Yes. While both typically hold the same real estate license in most states, commercial and residential agents differ significantly in training, expertise, and transaction types. Commercial agents specialize in business properties and complex lease structures; residential agents focus on homes and consumer transactions.
What does a commercial real estate broker do?
A commercial broker helps businesses and investors find, lease, buy, or sell commercial properties—managing financial analysis, lease negotiation, and transaction execution from start to finish. Full-service firms like Nomad Group extend that further to include buildout coordination and ongoing space management.
Can a real estate agent do both commercial and residential?
A licensed agent can transact in both areas, but most clients are better served by a specialist. Commercial transactions require financial modeling and lease knowledge that residential agents rarely develop, giving dedicated commercial brokers a clear edge in negotiations and deal structure.

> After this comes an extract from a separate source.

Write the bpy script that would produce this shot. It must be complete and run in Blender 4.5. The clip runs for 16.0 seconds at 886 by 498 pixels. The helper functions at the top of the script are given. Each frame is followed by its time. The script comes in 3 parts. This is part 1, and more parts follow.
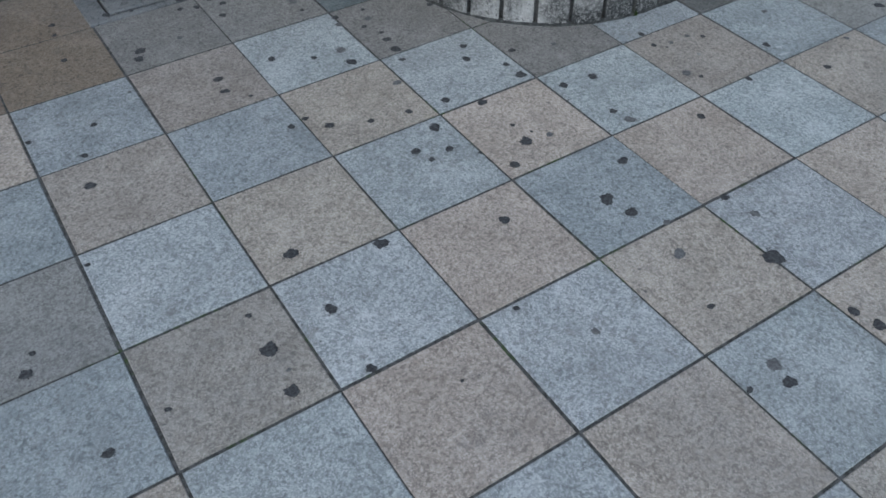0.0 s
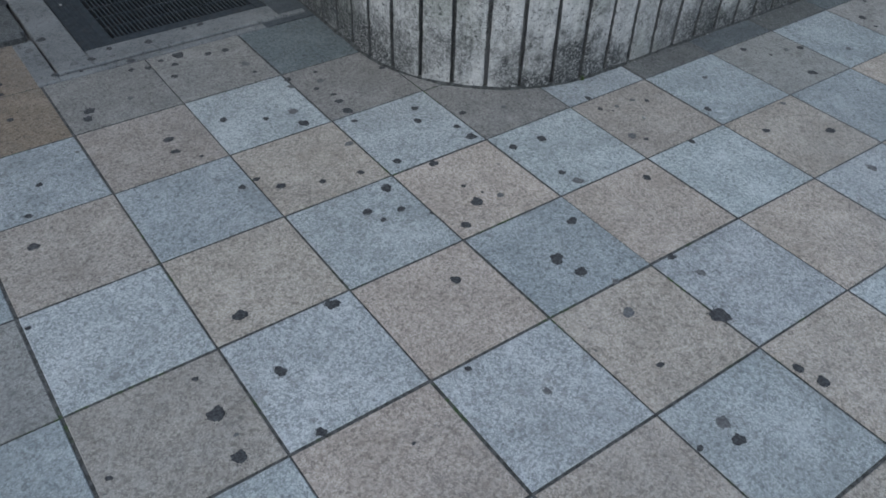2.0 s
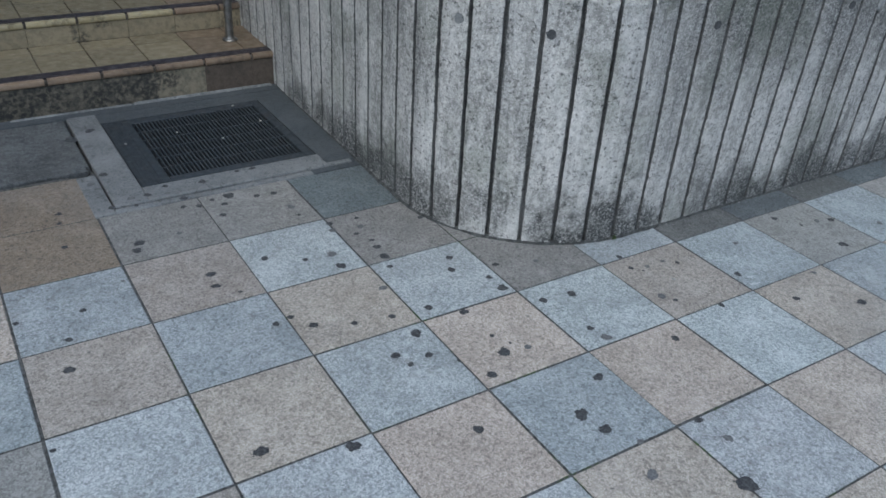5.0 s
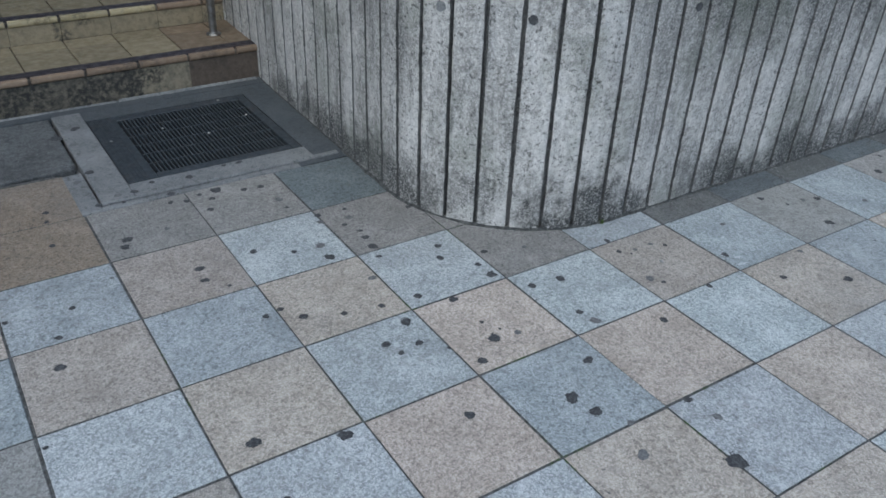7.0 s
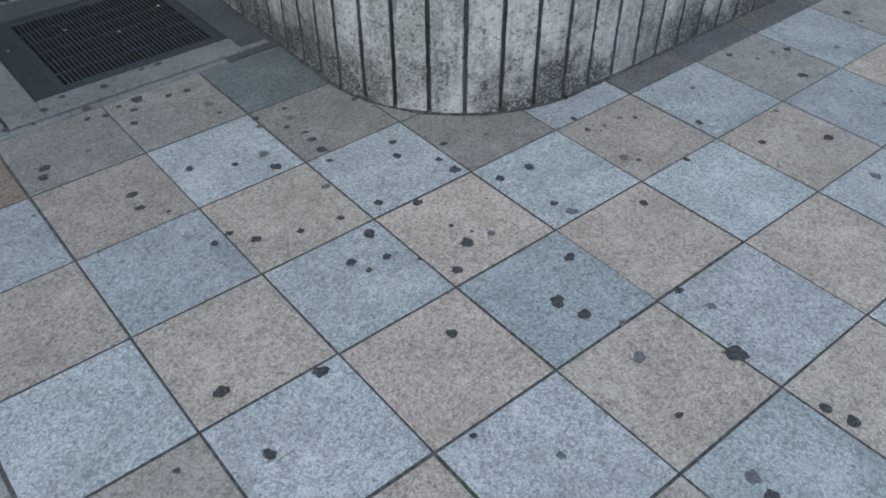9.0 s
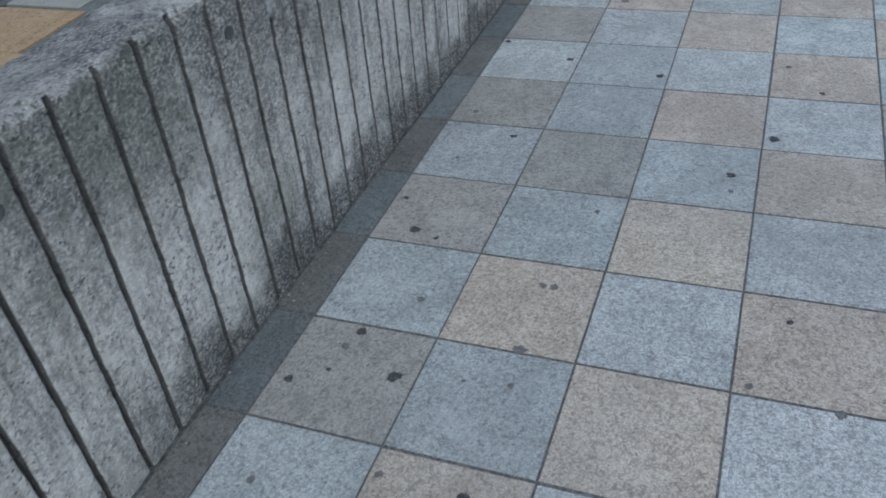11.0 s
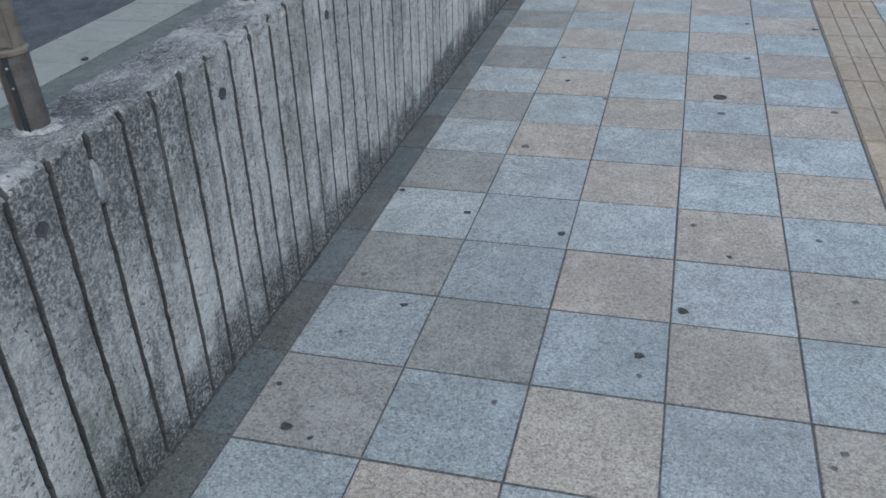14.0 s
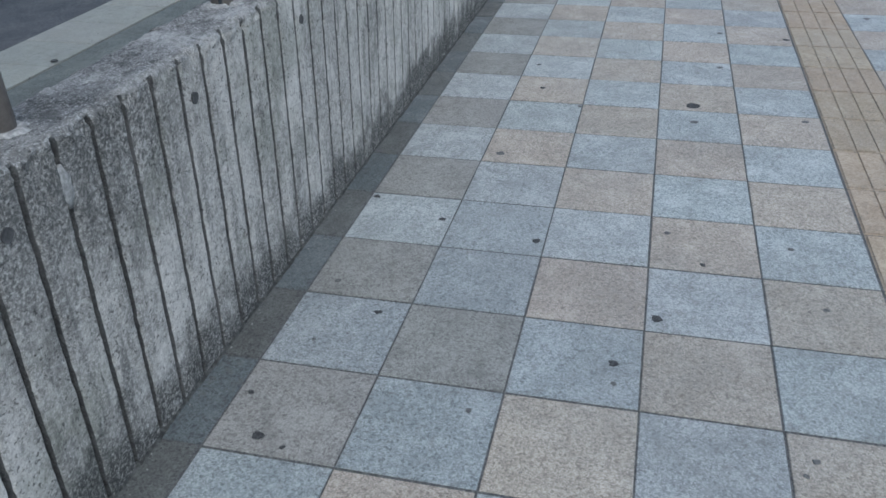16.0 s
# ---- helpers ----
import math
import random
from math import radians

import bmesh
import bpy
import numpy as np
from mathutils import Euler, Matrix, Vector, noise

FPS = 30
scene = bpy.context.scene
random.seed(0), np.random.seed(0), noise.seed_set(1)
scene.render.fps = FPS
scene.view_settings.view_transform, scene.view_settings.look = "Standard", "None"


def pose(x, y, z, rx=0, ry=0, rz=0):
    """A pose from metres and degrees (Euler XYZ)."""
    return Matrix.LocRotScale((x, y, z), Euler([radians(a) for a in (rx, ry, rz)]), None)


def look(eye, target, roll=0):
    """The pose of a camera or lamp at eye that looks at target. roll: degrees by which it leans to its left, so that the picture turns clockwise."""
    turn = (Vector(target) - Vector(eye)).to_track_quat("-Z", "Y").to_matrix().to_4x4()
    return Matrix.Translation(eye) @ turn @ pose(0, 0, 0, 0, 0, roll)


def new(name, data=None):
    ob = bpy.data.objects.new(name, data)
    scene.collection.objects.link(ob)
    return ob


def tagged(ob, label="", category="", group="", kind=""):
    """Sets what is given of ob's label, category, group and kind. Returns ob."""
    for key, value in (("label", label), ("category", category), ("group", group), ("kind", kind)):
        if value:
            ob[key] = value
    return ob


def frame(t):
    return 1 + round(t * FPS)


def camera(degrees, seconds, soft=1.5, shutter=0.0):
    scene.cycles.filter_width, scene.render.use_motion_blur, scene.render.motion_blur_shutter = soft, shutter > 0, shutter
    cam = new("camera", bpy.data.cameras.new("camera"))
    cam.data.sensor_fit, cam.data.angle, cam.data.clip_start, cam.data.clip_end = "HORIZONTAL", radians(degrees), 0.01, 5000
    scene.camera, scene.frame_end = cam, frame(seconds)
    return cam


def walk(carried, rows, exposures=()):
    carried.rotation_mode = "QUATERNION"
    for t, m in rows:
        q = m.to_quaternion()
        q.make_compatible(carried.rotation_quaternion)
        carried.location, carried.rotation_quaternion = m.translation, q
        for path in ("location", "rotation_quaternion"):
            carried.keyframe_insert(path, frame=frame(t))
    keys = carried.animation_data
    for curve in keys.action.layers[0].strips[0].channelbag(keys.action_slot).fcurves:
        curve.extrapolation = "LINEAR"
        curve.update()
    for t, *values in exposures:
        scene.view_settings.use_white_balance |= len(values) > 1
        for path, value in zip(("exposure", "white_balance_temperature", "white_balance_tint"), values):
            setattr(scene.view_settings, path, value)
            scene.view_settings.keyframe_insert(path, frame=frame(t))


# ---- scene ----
cam = camera(56.1, 16.0, soft=1.6, shutter=0.1)
PATH = [
    (0, (-0.618, -0.833, 1.223), (0.149, 0.357, -0.189), -0.3),
    (0.5, (-0.595, -0.835, 1.224), (0.248, 0.275, -0.21), 0.6),
    (1, (-0.594, -0.844, 1.232), (0.317, 0.258, -0.167), 1.1),
    (1.5, (-0.6, -0.853, 1.226), (0.289, 0.294, -0.15), -0.2),
    (2, (-0.612, -0.835, 1.227), (0.298, 0.373, -0.081), 2.3),
    (2.5, (-0.604, -0.846, 1.246), (0.332, 0.507, 0.108), 1.7),
    (3, (-0.607, -0.858, 1.252), (0.368, 0.524, 0.185), 2.6),
    (3.5, (-0.616, -0.866, 1.255), (0.371, 0.551, 0.246), 3.4),
    (4, (-0.626, -0.873, 1.245), (0.349, 0.585, 0.284), 3.1),
    (4.2, (-0.625, -0.867, 1.246), (0.327, 0.59, 0.261), 3.2),
    (6.5, (-0.606, -0.872, 1.249), (0.343, 0.547, 0.206), 3.2),
    (7, (-0.61, -0.882, 1.245), (0.343, 0.534, 0.203), 2.3),
    (7.5, (-0.611, -0.879, 1.231), (0.328, 0.49, 0.116), 1.2),
    (8, (-0.636, -0.864, 1.226), (0.275, 0.448, 0.023), 0.8),
    (8.2, (-0.662, -0.841, 1.224), (0.21, 0.48, 0.002), 1.9),
    (10.3, (0.219, -0.297, 1.225), (1.541, 0.386, -0.111), -4.5),
    (10.4, (0.299, -0.274, 1.223), (1.658, 0.386, -0.088), -4.6),
    (10.5, (0.362, -0.285, 1.206), (1.72, 0.471, -0.052), -6.3),
    (10.8, (0.516, -0.251, 1.235), (1.946, 0.464, 0.033), -3.4),
    (11, (0.632, -0.273, 1.234), (2.075, 0.386, 0.016), -7.2),
    (11.3, (0.786, -0.252, 1.239), (2.329, 0.184, 0.06), -4.3),
    (11.5, (0.85, -0.225, 1.243), (2.457, 0.09, 0.095), -2.9),
    (12, (0.93, -0.213, 1.261), (2.498, 0.333, 0.146), -1.4),
    (12.5, (0.957, -0.246, 1.256), (2.516, 0.386, 0.173), -3.7),
    (13, (0.967, -0.256, 1.261), (2.559, 0.313, 0.192), -4.4),
    (13.5, (0.966, -0.255, 1.259), (2.582, 0.271, 0.205), -4.0),
    (14, (0.959, -0.252, 1.259), (2.592, 0.245, 0.218), -3.3),
    (14.5, (0.954, -0.256, 1.26), (2.598, 0.223, 0.227), -3.1),
    (15, (0.957, -0.259, 1.257), (2.602, 0.197, 0.216), -3.0),
    (15.5, (0.963, -0.253, 1.257), (2.615, 0.185, 0.218), -2.5),
    (16, (0.97, -0.248, 1.257), (2.626, 0.191, 0.224), -2.0),
]
EXPOSURES = [(0.0, -0.13, 5800, 3), (2.6, -0.17, 5790, 3), (3.6, 0.02, 5790, 3), (7.2, 0.22, 5780, 3), (8.2, 0.18, 5800, 3), (10.3, 0.06, 5820, 3), (12.0, 0.1, 5860, 3), (16.0, 0.15, 5860, 3)]
walk(cam, [(t, look(eye, target, roll)) for t, eye, target, roll in PATH], EXPOSURES)

# ---- world and light: flat overcast daylight ----
world = bpy.data.worlds.new("overcast_sky")
scene.world = world
world.use_nodes = True
wn = world.node_tree
sky = wn.nodes.new("ShaderNodeTexSky")
sky.sky_type = "NISHITA"
sky.sun_disc = False
sky.sun_elevation = radians(62)
sky.sun_rotation = radians(230)
sky.dust_density = 3.0
sky.air_density = 1.0
wn.links.new(sky.outputs[0], wn.nodes["Background"].inputs[0])
wn.nodes["Background"].inputs[1].default_value = 0.15

sun = new("sun", bpy.data.lights.new("sun", "SUN"))
sun.data.energy = 1.2
sun.data.angle = radians(80)
sun.data.color = (1.0, 0.985, 0.96)
sun.matrix_world = look((-4.3, -3.6, 8.0), (0, 0, 0))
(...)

Do commercial or residential realtors make more money?
Commercial brokers typically earn more per transaction due to higher property values and larger commission checks — New York State data shows brokers averaging $153,070 annually — though they close fewer deals per year. Residential agents rely on higher transaction volume with smaller per-deal commissions.
What type of license does a commercial real estate broker need?
In most U.S. states, including New York, the same real estate license covers both commercial and residential transactions. The key distinction is the on-the-job training, business education, and specialized experience (such as CCIM or SIOR designations) that commercial brokers acquire—not a separate license.
Why should a growing company use a commercial broker instead of a residential agent for office space?
Commercial office leases are legally and financially complex documents involving TI allowances, CAM charges, multi-year terms, and buildout negotiations. These require a broker trained specifically in commercial real estate to navigate effectively and secure favorable terms on your behalf.